Yeah, we bet you remember that. But what you might not know is that because Hollywood is now legally forbidden from producing original ideas, the movie Brokeback Mountain was actually based on a short story called "Brokeback Mountain" written by Annie Proulx. Long before Heath Ledger put his own twist on high altitude shepherding, Proulx came along and gave us a love story that serves up doses of elegance and pain in equal measures.

Why pain? Well, because in the olden days of the 1960s and 70s where the story is set, a romantic relationship between two men was rather frowned upon. And by "rather frowned upon" we mean that men who entered into such relationships risked not only their reputations, but also their lives—as Ennis and Jack do in "Brokeback Mountain."

Proulx puts a whole new spin on the western genre. Sure, there are rodeos and roadhouses. But this one's less about booze and broncos and more about forbidden love and broken hearts. Proulx handles their story with sensitivity and compassion, which means we see firsthand both the intense love these guys feel and the gut-wrenching prejudice that keeps them apart. It's a short read, but it backs a wallop, so get ready for a modern western for the ages.


Why Should I Care?

Simple. You should care because you read the news. LGBT rights have been the hip thing to argue about for many a moon, and the debate doesn't seem fixin' to end anytime soon. Supreme Court decisions, laws both fer and agin gay marriage, protests, profiles, and more op-eds that you can count. It's all happening right outside our doors. All you have to do is turn on the TV or click on over to Buzzfeed to see what's going down.

Hey, even "Brokeback Mountain" itself got caught up in the debate, and while Proulx insists that " It was just another story when I started writing it," when the movie came out, she confessed, " I hope that it is going to start conversations and discussions, that it's going to awaken in people an empathy for diversity, for each other and the larger world" (source).

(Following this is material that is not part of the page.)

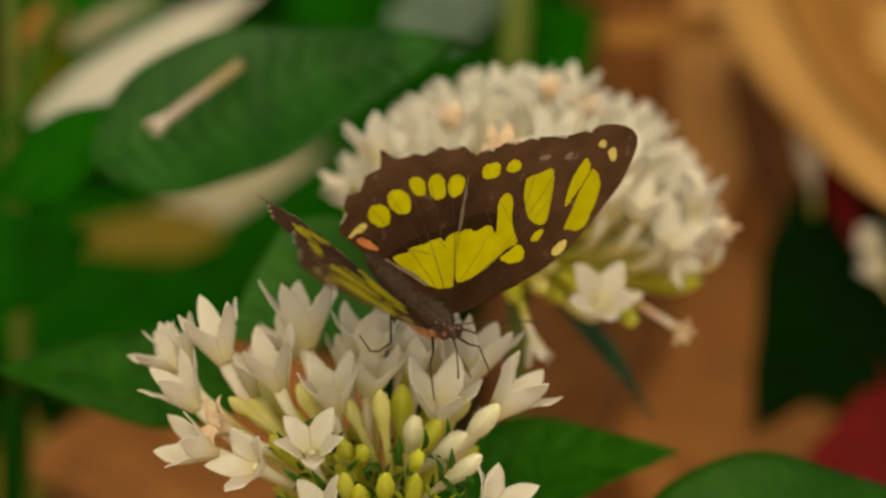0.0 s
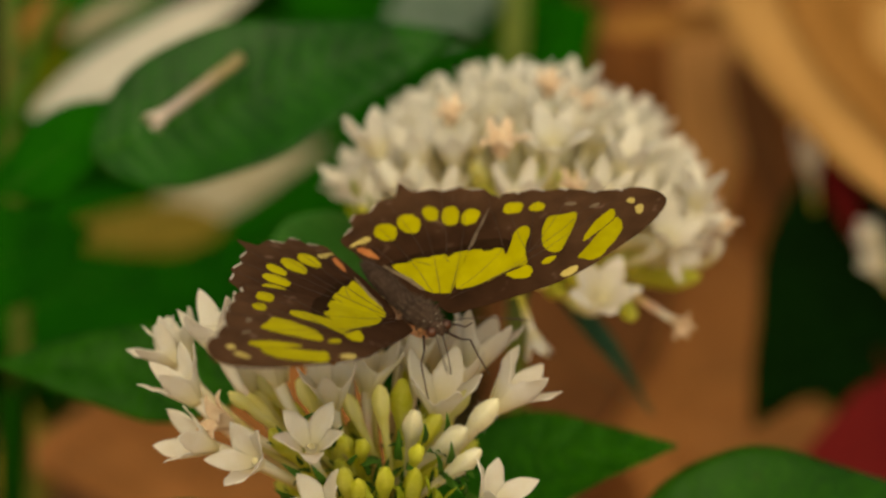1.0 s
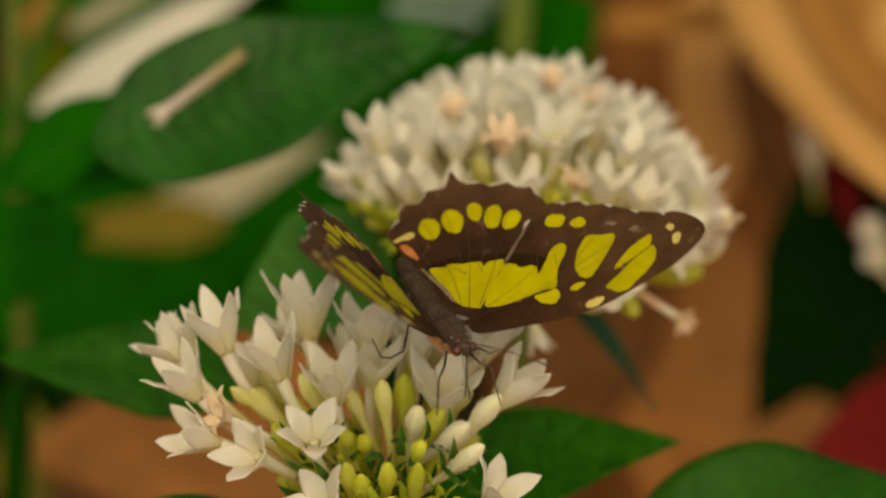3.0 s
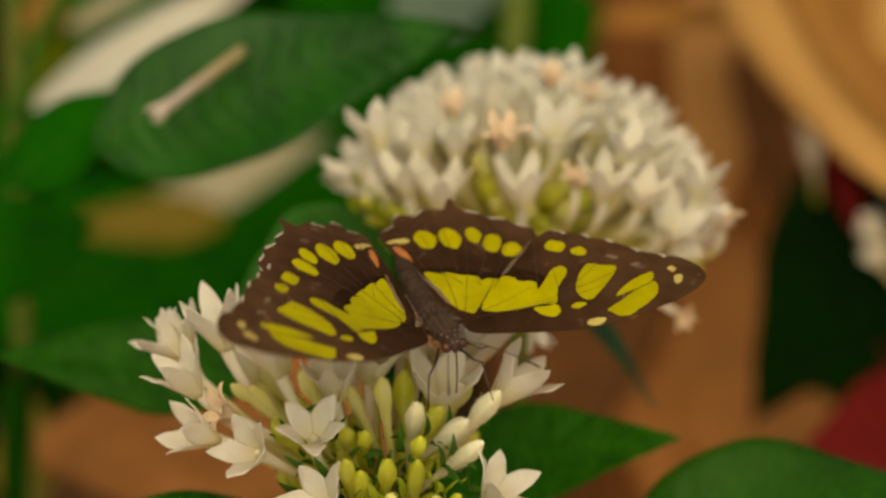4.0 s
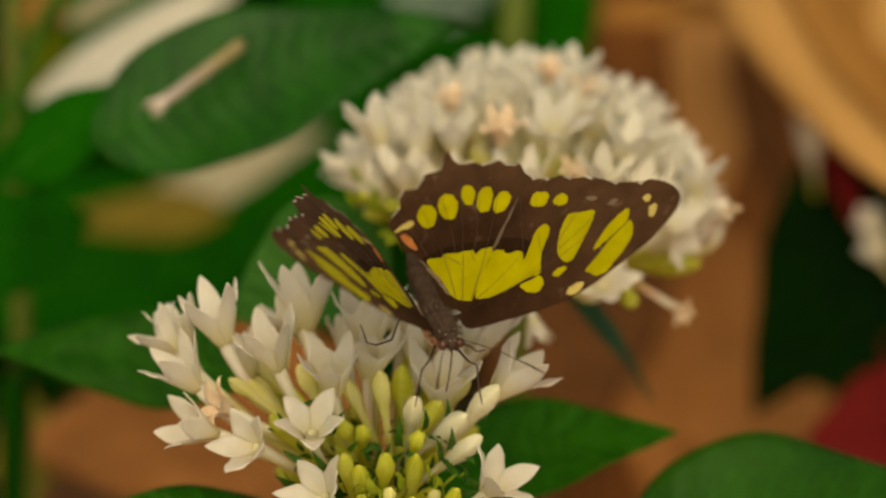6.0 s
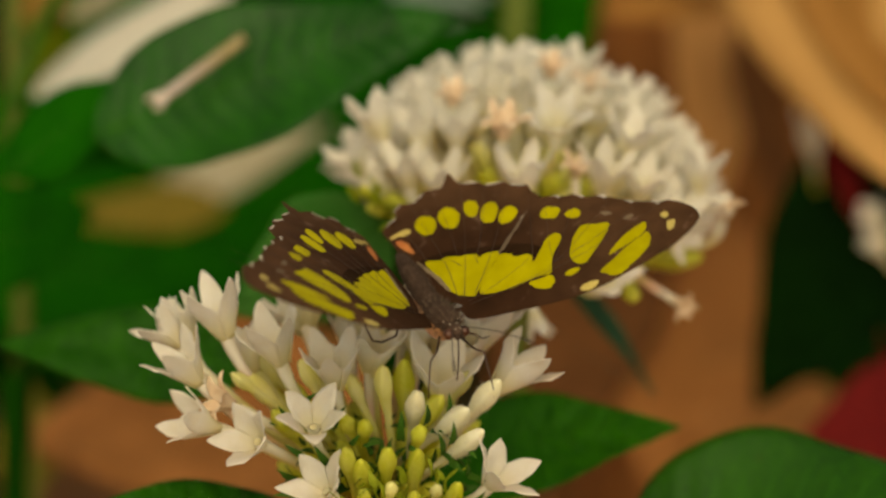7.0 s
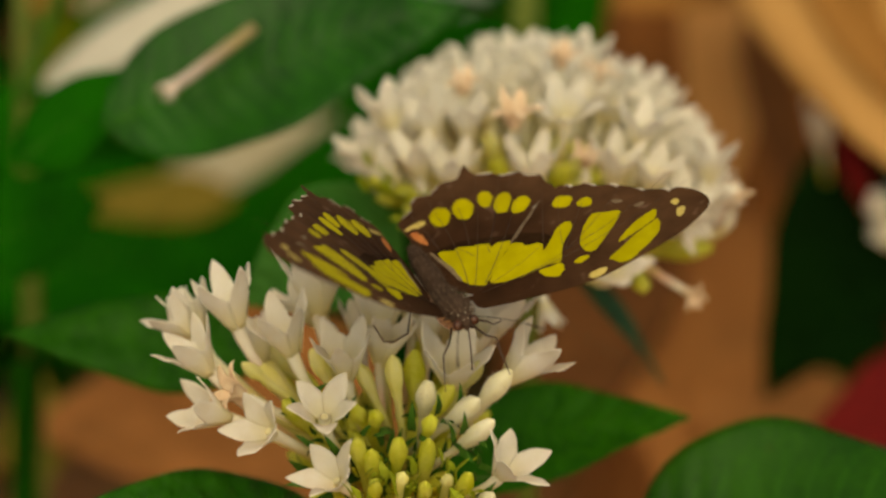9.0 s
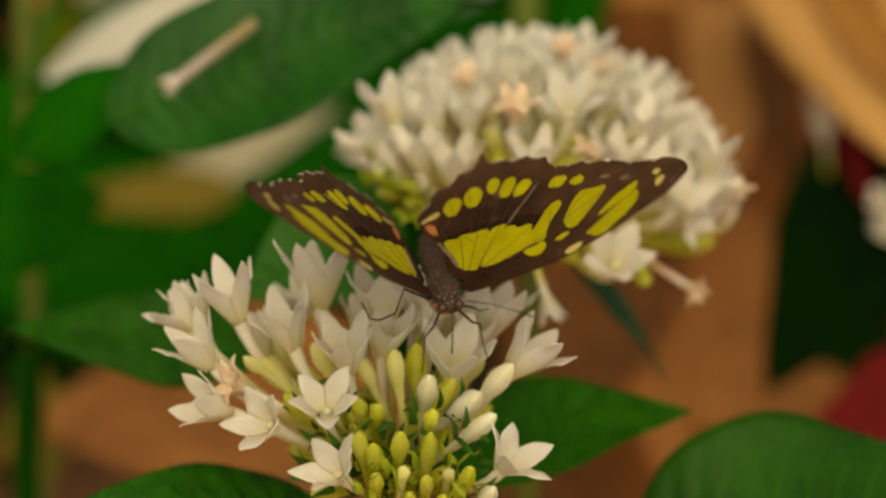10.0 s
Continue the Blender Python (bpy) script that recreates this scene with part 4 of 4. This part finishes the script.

But Proulx's story doesn't have a preachy agenda. There are no Life Lessons or Meaningful Morals to be learned. In fact, where you fall in this debate and what you take away from this story is entirely up to you. What Proulx does show us is the love between two men, plain and simple. She makes us feel for these guys, understand their desire for each other, and appreciate the fact that they're probably made for each other—that is, if they had been made in another decade. Like all of us, Jack and Ennis are stuck in their time and place, and must deal with their own identities in a sometimes unfriendly world.